In the event the Executive's employment ends for any
reason, the full amount of the outstanding principal and
interest of the Loan shall become due and payable, and the
Company will have the right to apply any and all amounts
payable to the Executive (including any severance or
termination payments described above) to the payment of
the full amount of the then outstanding principal and
interest on the Loan. Any remaining amount of outstanding
principal and interest that is not paid in the manner
contemplated by the previous sentence will be payable by
the Executive within 5 days of the date of termination or
resignation.
EXCISE TAX: Severance payments will be grossed up to take into account the
golden parachute excise tax.
STOCKHOLDER
APPROVAL: The Company will use reasonable efforts to obtain stockholder
approval of the option and the performance share arrangement.
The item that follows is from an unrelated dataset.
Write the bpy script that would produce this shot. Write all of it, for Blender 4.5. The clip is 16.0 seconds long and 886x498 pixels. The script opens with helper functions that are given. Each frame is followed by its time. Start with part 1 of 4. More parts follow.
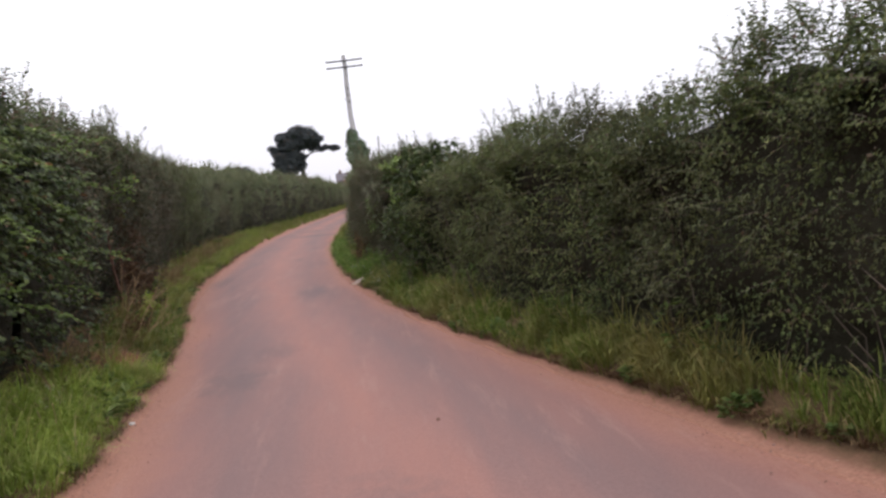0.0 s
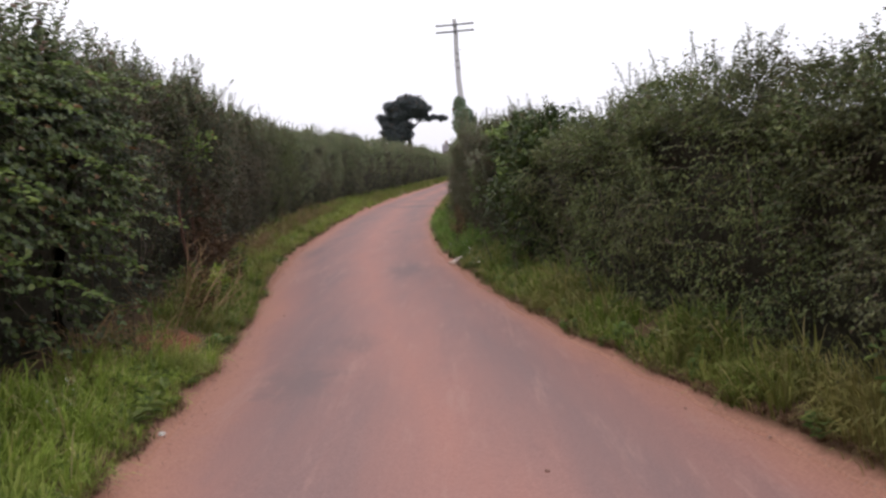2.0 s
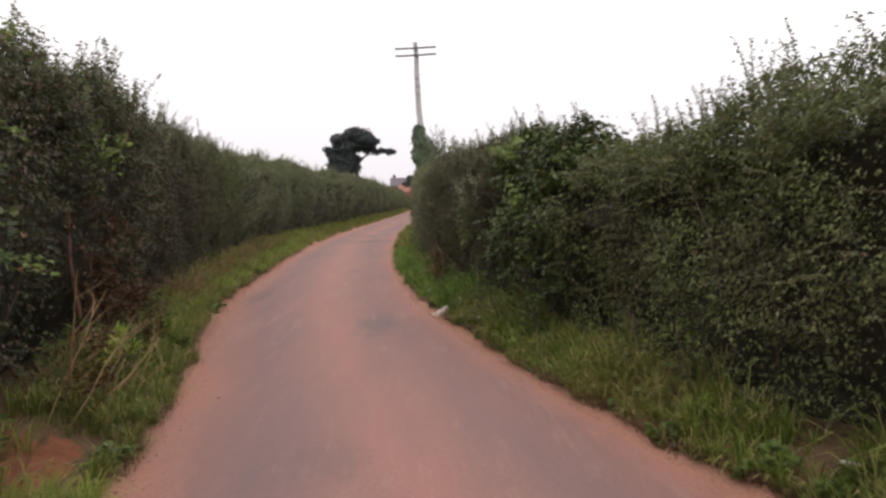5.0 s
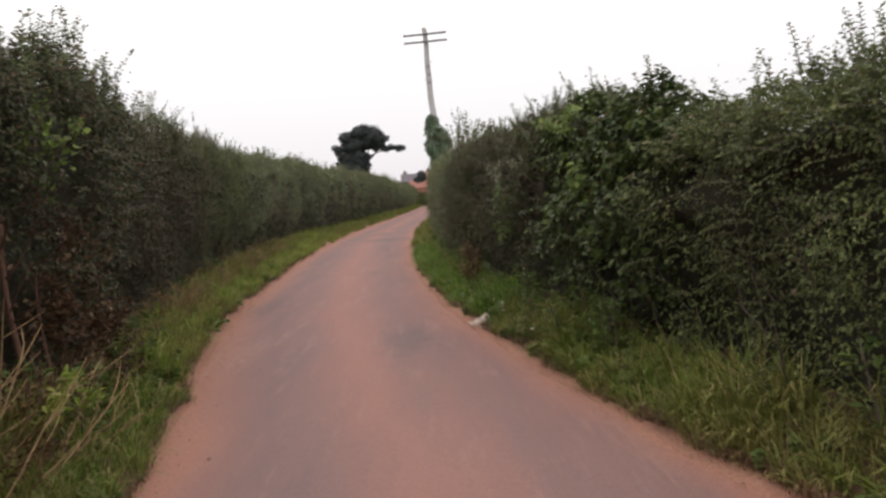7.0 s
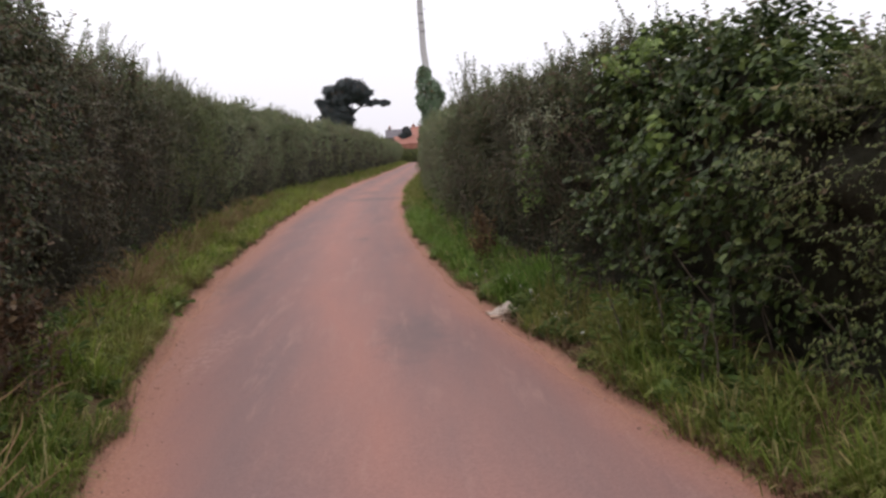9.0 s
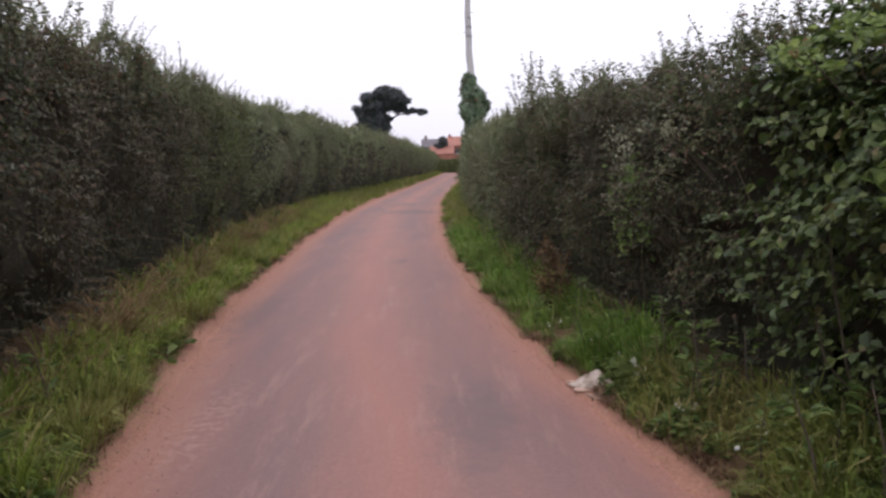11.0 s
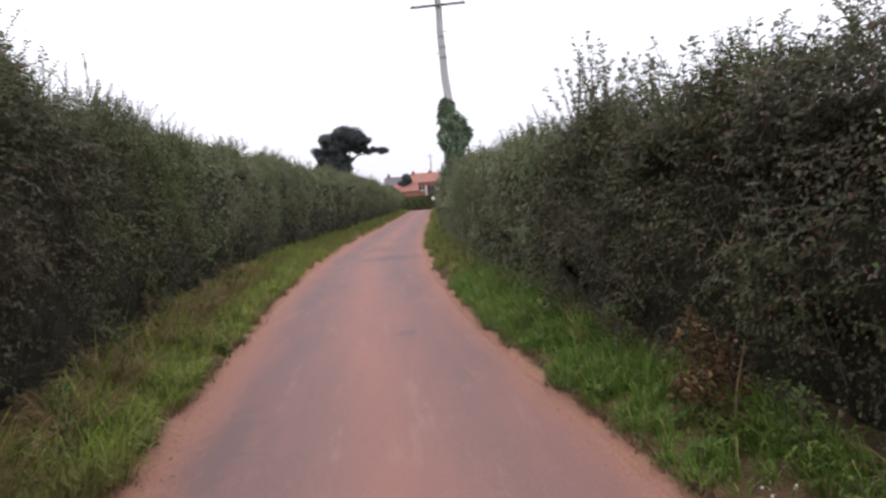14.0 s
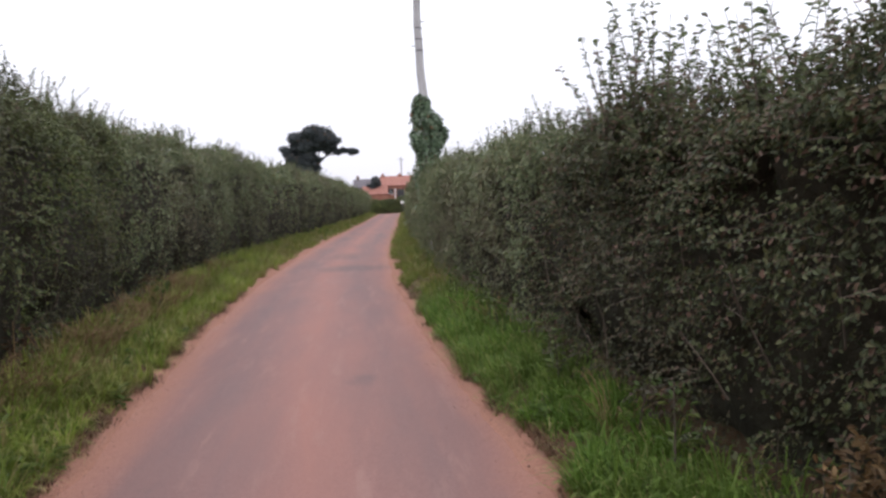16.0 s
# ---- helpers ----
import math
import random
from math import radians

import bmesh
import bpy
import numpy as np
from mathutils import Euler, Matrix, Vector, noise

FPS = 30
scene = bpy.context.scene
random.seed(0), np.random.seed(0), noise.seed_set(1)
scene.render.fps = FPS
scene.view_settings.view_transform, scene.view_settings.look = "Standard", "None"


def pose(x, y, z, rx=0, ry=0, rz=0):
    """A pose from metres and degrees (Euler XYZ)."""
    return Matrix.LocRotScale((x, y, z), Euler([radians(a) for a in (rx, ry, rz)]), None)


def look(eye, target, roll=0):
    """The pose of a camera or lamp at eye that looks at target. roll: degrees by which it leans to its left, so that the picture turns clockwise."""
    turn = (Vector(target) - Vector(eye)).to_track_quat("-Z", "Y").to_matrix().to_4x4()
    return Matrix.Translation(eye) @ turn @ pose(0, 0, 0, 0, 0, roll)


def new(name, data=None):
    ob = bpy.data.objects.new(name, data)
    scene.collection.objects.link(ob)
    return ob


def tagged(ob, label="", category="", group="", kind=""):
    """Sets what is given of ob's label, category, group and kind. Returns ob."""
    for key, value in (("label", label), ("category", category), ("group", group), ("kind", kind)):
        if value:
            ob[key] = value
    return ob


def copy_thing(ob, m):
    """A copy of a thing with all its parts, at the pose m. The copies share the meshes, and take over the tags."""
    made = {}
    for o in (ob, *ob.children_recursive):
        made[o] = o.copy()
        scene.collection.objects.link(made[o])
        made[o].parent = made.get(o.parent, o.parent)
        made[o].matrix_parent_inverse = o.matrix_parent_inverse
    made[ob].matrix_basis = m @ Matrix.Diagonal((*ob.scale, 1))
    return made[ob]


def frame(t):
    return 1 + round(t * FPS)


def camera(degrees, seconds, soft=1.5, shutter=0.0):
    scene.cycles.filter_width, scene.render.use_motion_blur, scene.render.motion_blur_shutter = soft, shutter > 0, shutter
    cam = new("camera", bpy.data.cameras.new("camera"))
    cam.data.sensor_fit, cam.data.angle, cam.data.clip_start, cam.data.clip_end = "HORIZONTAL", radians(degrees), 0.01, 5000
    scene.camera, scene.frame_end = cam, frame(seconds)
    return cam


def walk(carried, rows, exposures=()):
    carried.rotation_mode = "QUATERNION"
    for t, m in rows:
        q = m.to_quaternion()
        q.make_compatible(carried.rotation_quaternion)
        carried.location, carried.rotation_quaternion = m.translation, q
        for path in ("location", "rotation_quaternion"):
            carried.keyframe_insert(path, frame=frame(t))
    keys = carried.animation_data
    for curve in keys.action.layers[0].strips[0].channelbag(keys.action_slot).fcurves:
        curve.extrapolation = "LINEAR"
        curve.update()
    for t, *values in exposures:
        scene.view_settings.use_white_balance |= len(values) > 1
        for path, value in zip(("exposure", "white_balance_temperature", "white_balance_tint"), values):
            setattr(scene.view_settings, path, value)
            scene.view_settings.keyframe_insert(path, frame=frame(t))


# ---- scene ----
cam = camera(55.9, 16.0, soft=2.7)
PATH = [
    (0, (0.509, 0.077, 1.859), (0.707, 2.061, 1.708), -5.5),
    (0.5, (0.565, 0.471, 1.858), (0.906, 2.436, 1.709), -2.8),
    (1, (0.642, 0.886, 1.837), (0.762, 2.878, 1.703), -2.5),
    (1.5, (0.639, 1.395, 1.796), (0.682, 3.385, 1.604), -2.6),
    (2, (0.572, 1.877, 1.806), (0.522, 3.867, 1.61), -3.2),
    (2.5, (0.473, 2.428, 1.801), (0.243, 4.409, 1.646), -2.5),
    (3, (0.333, 2.932, 1.786), (0.237, 4.923, 1.615), -2.5),
    (3.5, (0.152, 3.436, 1.751), (0.0, 5.427, 1.635), -3.3),
    (4, (0.065, 3.978, 1.69), (0.0, 5.977, 1.649), -0.9),
    (4.5, (-0.004, 4.487, 1.722), (0.06, 6.483, 1.614), -1.1),
    (7, (-0.274, 6.887, 1.663), (-0.216, 8.882, 1.535), -4.3),
    (7.5, (-0.325, 7.39, 1.64), (-0.328, 9.388, 1.546), -4.4),
    (8, (-0.376, 7.968, 1.66), (-0.277, 9.96, 1.516), -3.3),
    (10.5, (-0.726, 10.318, 1.758), (-0.666, 12.3, 1.496), -2.2),
    (11, (-0.758, 10.964, 1.767), (-0.735, 12.953, 1.562), -1.0),
    (11.5, (-0.92, 11.552, 1.785), (-0.858, 13.532, 1.51), -0.0),
    (12, (-1.007, 12.292, 1.782), (-1.142, 14.275, 1.557), -2.0),
    (12.5, (-1.155, 12.911, 1.771), (-1.13, 14.905, 1.614), -2.5),
    (13, (-1.201, 13.53, 1.763), (-1.062, 15.521, 1.629), -3.1),
    (13.5, (-1.295, 14.191, 1.815), (-1.172, 16.184, 1.702), -3.4),
    (14, (-1.379, 14.727, 1.795), (-1.27, 16.72, 1.673), -4.7),
    (14.5, (-1.351, 15.431, 1.797), (-1.266, 17.425, 1.668), -2.2),
    (15, (-1.363, 15.971, 1.835), (-1.16, 17.956, 1.694), -2.1),
    (15.5, (-1.245, 16.586, 1.861), (-1.063, 18.575, 1.746), -1.1),
    (16, (-1.272, 17.219, 1.86), (-1.084, 19.206, 1.744), -2.4),
]
EXPOSURES = [(0.0, 0.1, 6350, 14), (3.0, 0.08, 6400, 14), (4.5, 0.05, 6750, 15), (5.5, 0.0, 6800, 13), (7.5, -0.05, 6780, 11), (9.0, 0.02, 6480, 14), (11.0, 0.05, 6250, 17), (13.0, 0.09, 6250, 15), (16.0, 0.11, 6200, 14)]
walk(cam, [(t, look(eye, target, roll)) for t, eye, target, roll in PATH], EXPOSURES)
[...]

As noted above, the option and performance share arrangement
will be void ab initio and of no further force and effect if
such stockholder approval is not obtained. [In the event such
stockholder approval is not obtained, the Company and the
Executive agree to negotiate in good faith an alternative long-
term performance arrangement to submit to the stockholders for
approval.]
AIRPLANE
LEASE: The Company agrees to lease for business reasons the
Executive's airplane on terms to be negotiated.
OTHER
TERMS: The definitive employment agreement will contain other
reasonable and customary provisions.